Apesar da anuência face à sugestão de Trump, o próprio comissário europeus ressalvou que a Europa não quer colocar-se numa nova situação de dependência em termos energéticos, como aconteceu no passado em relação à Rússia. “Não queremos estar nas mãos de ninguém que nos possa fechar o acesso à energia”, rematou.

Desde que a guerra na Ucrânia teve início, as importações de gás russo reduziram-se de 45% para 13%, mas o comissário europeu com a pasta da energia defende que “é preciso fazer mais”.

Alguns países europeus, enumera o Politico, contrariam contudo a hipótese de aumentar as importações na medida em que, esta terça-feira, advocaram que se deveriam baixar as metas definidas na UE para o armazenamento de gás.
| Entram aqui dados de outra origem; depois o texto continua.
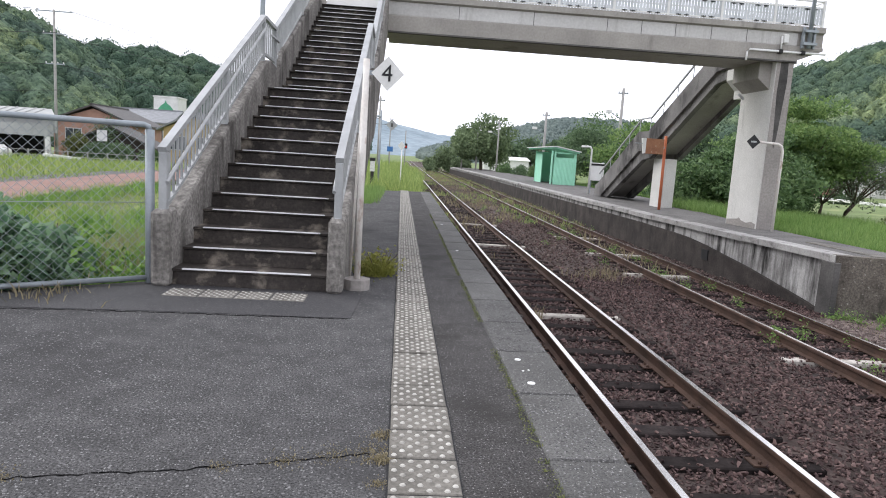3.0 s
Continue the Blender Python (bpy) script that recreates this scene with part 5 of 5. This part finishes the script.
def house(x, y, w, d, eave, ridge, wall, roof, label, gable=True, z=-1.15, wins=2):
    """A two-slope house; gable shows its pointed end to the south."""
    t = thing("house", (x, y, z), label, "house")
    x0, x1, y0, y1 = x - w / 2, x + w / 2, y, y + d
    o = 0.55
    if gable:
        part("wall", prism(B(), [(x0, z), (x1, z), (x1, z + eave), (x, z + ridge - 0.25), (x0, z + eave)], "y", y0, y1), wall, t)
        k = (ridge - eave) / (w / 2)
        part("roof", prism(B(), [(x0 - o, z + eave - o * k), (x, z + ridge), (x1 + o, z + eave - o * k), (x1 + o, z + eave - o * k + 0.16), (x, z + ridge + 0.2), (x0 - o, z + eave - o * k + 0.16)], "y", y0 - 0.5, y1 + 0.5), roof, t)
    else:
        part("wall", box(B(), x0, x1, y0, y1, z, z + eave), wall, t)
        ym = (y0 + y1) / 2
        part("roof", prism(B(), [(y0 - o, z + eave - 0.1), (ym, z + ridge), (y1 + o, z + eave - 0.1), (y1 + o, z + eave + 0.08), (ym, z + ridge + 0.2), (y0 - o, z + eave + 0.08)], "x", x0 - 0.5, x1 + 0.5), roof, t)
    part("ridge_cap", box(B(), x - 0.12 if gable else x0 - 0.5, x + 0.12 if gable else x1 + 0.5, y0 - 0.5 if gable else ym - 0.12, y1 + 0.5 if gable else ym + 0.12, z + ridge + 0.14, z + ridge + 0.32), roof, t)
    for i in range(wins):
        c = x0 + w * (i + 0.5) / wins
        window(t, c - min(0.9, w * 0.18), c + min(0.9, w * 0.18), y0, z + eave * 0.42, z + eave * 0.8)
    return t


house(-34.9, 77, 8.6, 9, 3.9, 5.65, "plaster_pink", "roof_dark", "pink plastered house with a dark tiled gable roof")
house(-30.6, 71.5, 8.6, 4, 1.5, 3.4, "tower_stone", "roof_dark", "low dark outbuilding with a tiled gable roof", True, wins=1)
house(-36.6, 92, 9.5, 9, 4.6, 6.3, "plaster_white", "roof_grey", "white house with a long grey tiled roof", False, wins=3)
house(-20.6, 66, 5.4, 8, 3.6, 5.0, "plaster_tan", "roof_grey", "ochre gabled house partly behind the stairs")
house(83.5, 107, 4.6, 4, 3.6, 5.3, "plaster_white", "roof_grey", "white gabled house with a blue-grey tiled roof", True)
house(86.4, 101, 3.4, 2.6, 3.9, 4.4, "plaster_white", "roof_dark", "white two-storey house with a flat dark roof", False, wins=2)
house(80.2, 98, 3.2, 2.4, 2.0, 2.9, "plaster_white", "roof_dark", "low dark shed with a tiled roof", False, wins=1)
# closed near-black walls paint the shade inside the carport
house(84.4, 97, 3.4, 2.4, 1.5, 2.3, "dark_void", "roof_dark", "carport with a dark roof, its shaded inside painted as near-black walls", False, wins=2)
house(92.2, 104, 3.4, 3, 3.4, 4.3, "plaster_tan", "roof_grey", "low house with a pale grey roof", False, wins=2)
house(99.5, 103, 6.0, 5, 2.9, 5.0, "plaster_white", "roof_grey", "broad white house with a grey tiled roof", False, wins=4)
house(93.5, 94, 3.4, 4, 1.8, 2.6, "plaster_white", "roof_dark", "small white outbuilding under a dark roof", True, wins=1)
house(112, 100, 4.4, 6, 5.4, 6.6, "plaster_white", "roof_grey", "tall narrow white house at the foot of the hill", True)
house(69.5, 104, 5.0, 4, 3.1, 4.4, "plaster_pink", "orange_wood", "low building with a faded red roof among trees", False, wins=3)
house(76.0, 106, 3.6, 4, 3.0, 4.2, "plaster_white", "roof_dark", "small white house with a dark roof", True, wins=1)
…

Foi o caso da Alemanha, França, Itália, Áustria, Hungria, Eslováquia e Países Baixos.

Todos querem que a meta desça do preenchimento obrigatório em 90% das reservas para 80%. O argumento? Os 90% estão a “condenar” os Estados-membros a comprar volumes de gás muito elevados, numa altura em que esta compra sai cara.

Para Nuno Ribeiro da Silva, esta posição não colhe: “Ter reservas custa caro. Mas são absolutamente necessárias”, na medida em que dão a segurança à indústria para que esta não pare, ao sistema elétrico quando as renováveis falham, e garantem o aquecimento de muitas casas no inverno. Com a instabilidade internacional, “a Europa tem mesmo de ter reservas“.
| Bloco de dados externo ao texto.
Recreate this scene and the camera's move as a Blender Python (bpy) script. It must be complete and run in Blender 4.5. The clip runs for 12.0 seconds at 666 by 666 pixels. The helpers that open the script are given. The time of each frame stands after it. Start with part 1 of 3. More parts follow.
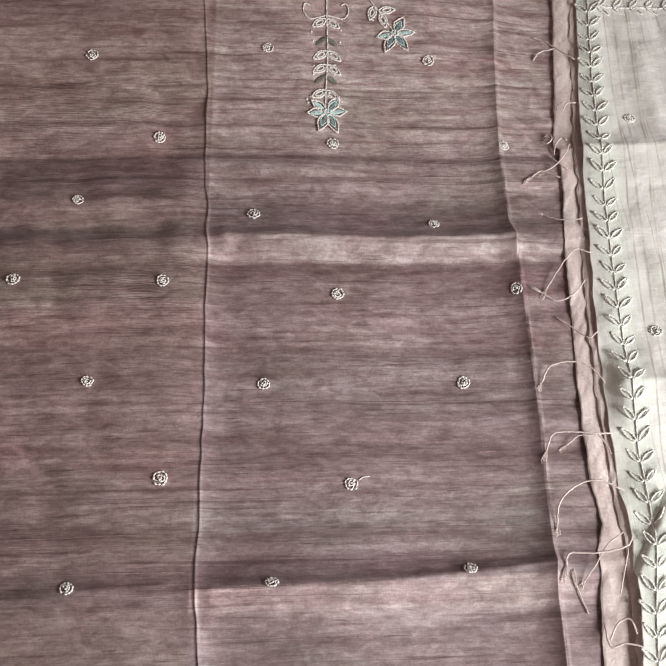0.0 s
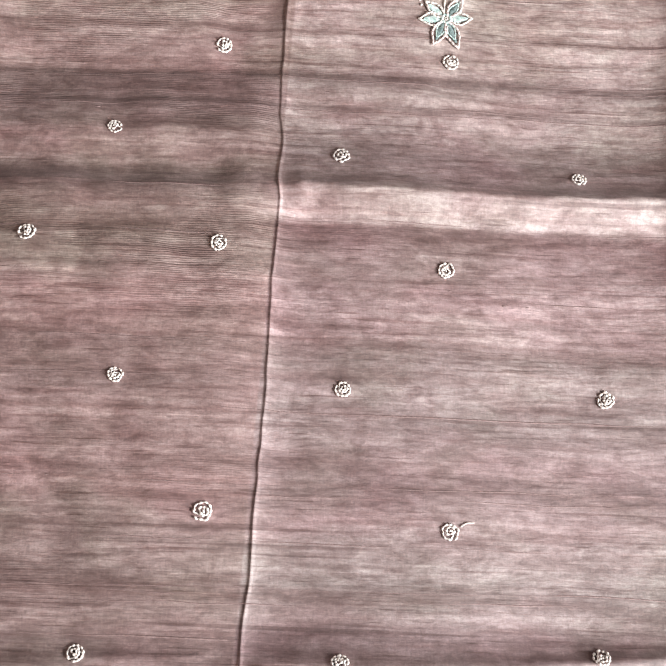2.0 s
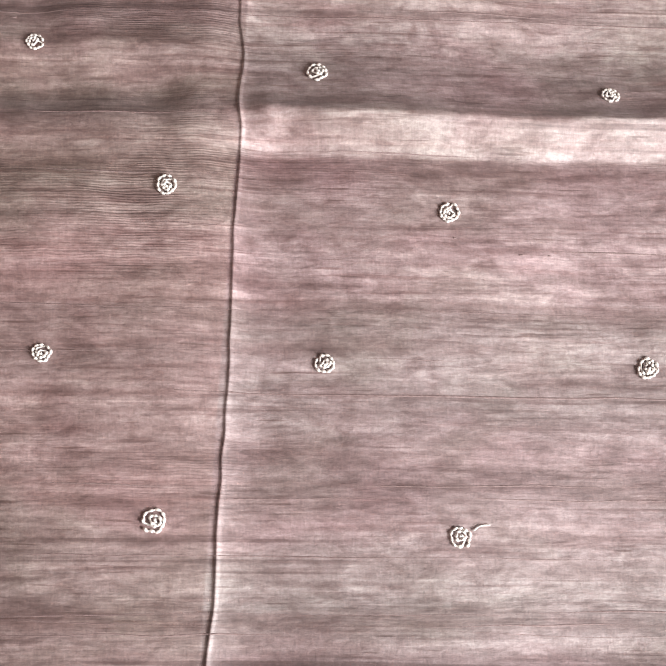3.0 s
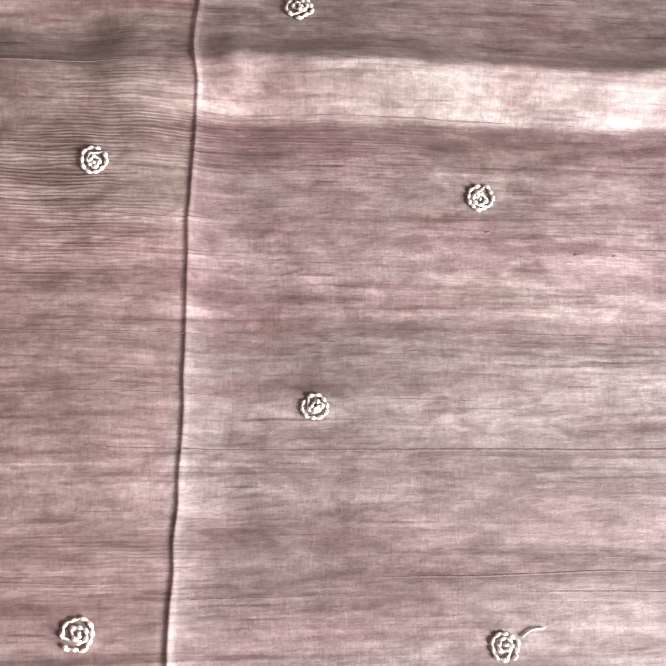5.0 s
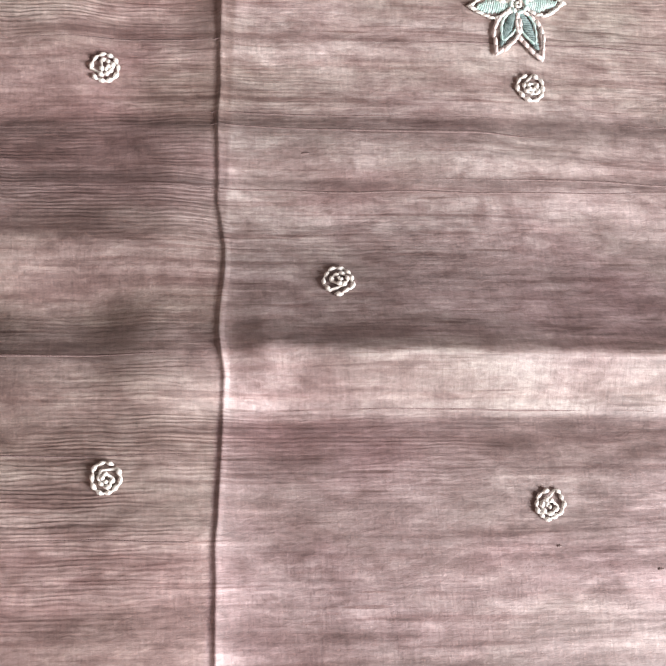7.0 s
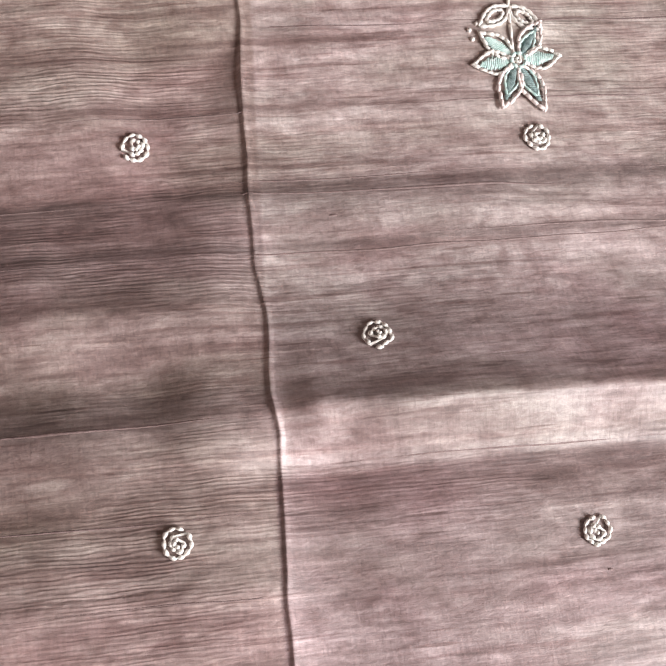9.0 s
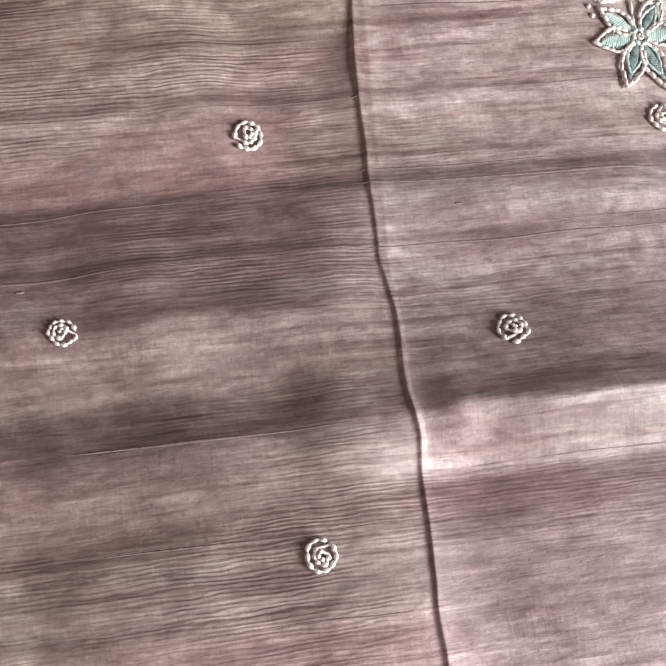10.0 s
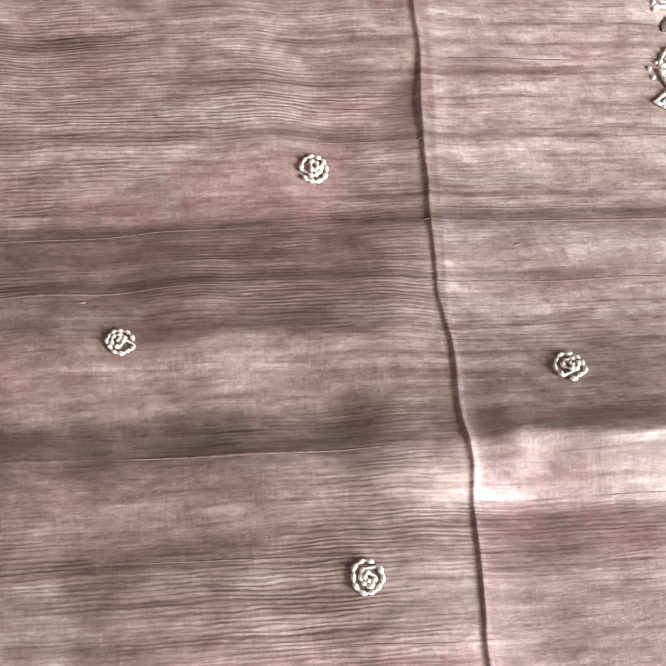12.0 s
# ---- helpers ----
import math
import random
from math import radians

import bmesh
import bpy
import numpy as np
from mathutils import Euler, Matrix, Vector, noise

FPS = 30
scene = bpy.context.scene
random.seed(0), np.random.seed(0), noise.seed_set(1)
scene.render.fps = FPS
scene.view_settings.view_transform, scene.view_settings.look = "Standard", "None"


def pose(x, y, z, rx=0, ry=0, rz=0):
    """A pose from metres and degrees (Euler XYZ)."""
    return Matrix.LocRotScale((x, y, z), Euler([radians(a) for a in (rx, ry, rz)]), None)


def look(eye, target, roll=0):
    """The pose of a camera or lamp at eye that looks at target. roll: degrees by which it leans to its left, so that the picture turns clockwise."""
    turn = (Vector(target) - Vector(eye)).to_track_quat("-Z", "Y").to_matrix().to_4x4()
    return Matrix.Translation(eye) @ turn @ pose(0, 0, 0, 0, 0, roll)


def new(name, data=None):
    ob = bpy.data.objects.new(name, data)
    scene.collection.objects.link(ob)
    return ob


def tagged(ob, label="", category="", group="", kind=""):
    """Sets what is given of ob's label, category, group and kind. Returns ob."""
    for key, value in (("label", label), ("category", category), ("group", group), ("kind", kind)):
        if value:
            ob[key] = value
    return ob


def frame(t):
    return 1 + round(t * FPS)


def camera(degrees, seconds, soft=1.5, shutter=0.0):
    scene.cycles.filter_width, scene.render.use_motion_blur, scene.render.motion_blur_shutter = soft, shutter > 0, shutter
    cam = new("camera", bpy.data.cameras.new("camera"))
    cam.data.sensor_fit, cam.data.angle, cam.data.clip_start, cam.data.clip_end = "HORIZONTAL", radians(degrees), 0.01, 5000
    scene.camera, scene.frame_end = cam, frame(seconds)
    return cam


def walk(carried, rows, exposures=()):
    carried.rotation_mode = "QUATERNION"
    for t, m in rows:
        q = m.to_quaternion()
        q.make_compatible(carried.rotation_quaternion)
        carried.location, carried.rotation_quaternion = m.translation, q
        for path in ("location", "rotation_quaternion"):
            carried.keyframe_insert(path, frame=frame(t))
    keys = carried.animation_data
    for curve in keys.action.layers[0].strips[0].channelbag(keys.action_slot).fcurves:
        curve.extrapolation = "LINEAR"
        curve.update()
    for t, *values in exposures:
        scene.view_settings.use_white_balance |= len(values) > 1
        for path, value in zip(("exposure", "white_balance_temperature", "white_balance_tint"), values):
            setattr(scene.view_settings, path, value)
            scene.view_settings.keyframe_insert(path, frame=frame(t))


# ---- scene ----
cam = camera(35.5, 12.0)
PATH = [
    (0, (-0.075, -0.06, 0.564), (0.162, 0.755, -1.247), 11.6),
    (0.5, (-0.072, -0.039, 0.552), (0.118, 0.721, -1.288), 10.7),
    (1, (-0.072, -0.008, 0.523), (0.059, 0.687, -1.348), 8.7),
    (1.5, (-0.07, 0.026, 0.489), (0.029, 0.668, -1.402), 7.6),
    (2, (-0.069, 0.052, 0.45), (0.017, 0.637, -1.461), 7.6),
    (2.5, (-0.07, 0.067, 0.416), (0.017, 0.579, -1.515), 8.3),
    (3, (-0.059, 0.088, 0.368), (0.034, 0.546, -1.577), 9.2),
    (3.2, (-0.063, 0.096, 0.353), (0.049, 0.557, -1.59), 11.4),
    (4.8, (-0.063, 0.119, 0.276), (0.107, 0.546, -1.671), 18.9),
    (5, (-0.062, 0.124, 0.271), (0.104, 0.547, -1.676), 18.5),
    (5.5, (-0.063, 0.144, 0.258), (0.074, 0.559, -1.693), 15.1),
    (6, (-0.062, 0.167, 0.252), (0.058, 0.566, -1.704), 13.3),
    (6.5, (-0.06, 0.186, 0.253), (0.047, 0.617, -1.697), 10.2),
    (7, (-0.069, 0.205, 0.25), (0.116, 0.666, -1.688), 18.4),
    (7.2, (-0.071, 0.208, 0.251), (0.116, 0.678, -1.683), 18.4),
    (8.8, (-0.083, 0.211, 0.259), (0.183, 0.726, -1.655), 19.8),
    (9, (-0.092, 0.21, 0.261), (0.185, 0.721, -1.653), 20.1),
    (9.5, (-0.103, 0.219, 0.25), (0.177, 0.679, -1.676), 21.9),
    (10, (-0.128, 0.222, 0.243), (0.194, 0.706, -1.671), 23.8),
    (10.5, (-0.139, 0.222, 0.248), (0.189, 0.707, -1.664), 24.6),
    (11, (-0.151, 0.213, 0.243), (0.209, 0.766, -1.645), 24.3),
    (11.5, (-0.144, 0.22, 0.248), (0.16, 0.75, -1.657), 21.1),
    (11.9, (-0.144, 0.221, 0.246), (0.169, 0.782, -1.648), 20.4),
    (12, (-0.136, 0.196, 0.233), (0.147, 0.943, -1.585), 14.7),
]
EXPOSURES = [(0.0, -1.0), (0.5, -0.85), (1.0, -0.42), (1.5, -0.22), (2.0, -0.17), (3.0, -0.17), (5.0, -0.16), (7.0, -0.24), (9.0, -0.35), (10.5, -0.42), (12.0, -0.1)]
walk(cam, [(t, look(eye, target, roll)) for t, eye, target, roll in PATH], EXPOSURES)

# ---- light: daylight from one window, low and to the side ----
world = bpy.data.worlds.new("daylight")
scene.world = world
world.use_nodes = True
wn = world.node_tree.nodes
sky = wn.new("ShaderNodeTexSky")
sky.sky_type, sky.sun_disc = "NISHITA", False
sky.sun_elevation, sky.sun_rotation = radians(40), radians(200)
world.node_tree.links.new(sky.outputs[0], wn["Background"].inputs[0])
wn["Background"].inputs[1].default_value = 0.1
EAST, WIN_Y, WIN_Z, WIN_W, WIN_H = 0.86, -0.46, 0.66, 0.75, 0.8
lamp = bpy.data.lights.new("window_light", "AREA")
lamp.shape, lamp.size, lamp.size_y = "RECTANGLE", WIN_W - 0.06, WIN_H - 0.06
lamp.energy, lamp.color = 67.0, (1.0, 0.985, 0.985)
window_light = new("window_light", lamp)
window_light.matrix_world = look((EAST + 0.03, WIN_Y, WIN_Z), (0, WIN_Y, WIN_Z))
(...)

Apesar de a Europa precisar de gás nos próximos tempos, o caminho de longo prazo é a aposta nas energias renováveis e na melhoria da eficiência energética das redes, relembrou Jorgensen.

Paulo Rosa acredita que “a proposta mais sensata” seria a UE garantir contratos flexíveis com parceiros relativamente confiáveis no curto prazo, incluindo os Estados Unidos, enquanto acelera o investimento em renováveis, hidrogénio verde e interligações energéticas para reforçar a autonomia a longo prazo, devendo também ponderar novamente o investimento na energia nuclear como fonte estável e de baixo carbono no mix energético futuro.

Compensa importar mais?

“O gás liquefeito [que os Estados Unidos exportam] é sempre mais caro do que gás na forma gasosa”, reconhece Nuno Ribeiro da Silva.

Paulo Rosa, do Banco Carregosa, indica que o fornecimento norte-americano de GNL tem-se revelado competitivo, sobretudo em contratos de médio a longo prazo. Contudo, se o aumento das importações for feito com base em compras no mercado spot, sujeito a flutuações e tensões geopolíticas, os preços podem manter-se voláteis.

Para a importação de gás natural liquefeito ser benéfica para a UE, na visão de Gonçalo Aguiar, o preço a ser acordado teria de ser muito inferior ao preço praticado hoje em dia nos mercados spot e inferior, também, ao preço médio exportado dos Estados Unidos, que em 2024 marcou em média nos 37 euros por megawatt-hora.

Isto porque o custo de extração e transporte do GNL americano entregue na Europa marca, em média, os 28 euros por MWh e o gás por gasoduto vindo, por exemplo, da Noruega tem um custo abaixo de 10 euros por MWh. Neste sentido, “contratualizar a importação de mais gás natural liquefeito iria aumentar os custos médios do gás europeu”.

“O gás canalizado de países vizinhos (como a Noruega ou Argélia por gasoduto) pode ser mais barato, devido a custos logísticos mais baixos. Ainda assim, a capacidade desses fornecedores é limitada, o que torna o GNL americano uma alternativa relevante“, considera Paulo Rosa. “Como a Rússia está sujeita a sanções, temos mesmo que ir buscar gás sob a forma líquida”, indica Ribeiro da Silva.